January 18, 2008
Will the Fed lower interest rates this month?
(see latest news:
Federal Reserve Slashes Rate to 3.5%)
That's the question as Federal Reserve policymakers prepare for their first regularly scheduled gathering of 2008. At that meeting, which is scheduled for Jan. 29-30, the Fed is widely expected to slice its key interest rate anywhere from a fairly modest one-quarter percentage point up to a bolder half percentage point.
The anticipated cut comes as an attempt to bolster the economy. It echoes similar efforts throughout last year, when the Fed slashed rates three times. The last cut, which took place on Dec. 11 and left the rate at a two-year low of 4.25 percent, was based on fears of a feedback loop in which credit market conditions restrained economic growth, resulting in further tightening of credit.
With these actions, the Fed hopes to infuse money into the banking system and thereby ease the credit crunch that started with subprime loans and has since grown to affect both the housing and stock markets, as well as global economic conditions.
The latest cut could be excellent news for those seeking a mortgage loan, particularly borrowers who are considering refinancing with an adjustable-rate loan.

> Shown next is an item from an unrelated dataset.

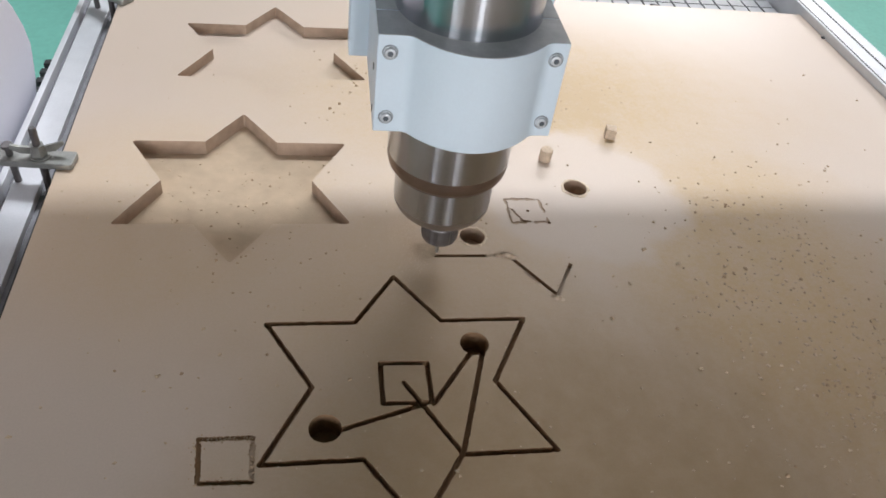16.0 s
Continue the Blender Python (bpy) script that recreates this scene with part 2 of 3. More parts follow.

But let the borrower beware: though the Fed is a determinant of short-term interest rates, it only indirectly affects long-term rates, which are more dramatically affected by investors buying and selling on the bond market.
Both consumers and businesses could see lower borrowing costs as a result of the rate cut, with major banks including Bank of America and Wells Fargo following the Fed's lead and cutting their prime lending rates for top borrowers. That means borrowers with good credit will face fewer costs on home equity loans and car loans, as well as lower payments on some adjustable-rate mortgages and some variable-rate credit cards.
However, it's worth noting that many adjustable-rate mortgages are tied to indexes that don't adjust along with the Fed rate, meaning borrowers should do their homework to figure out how they will best be helped by the rate cut. In the long term, the Fed hopes to benefit the economy as a whole by both keeping a lid on recession and warding off signs of recession.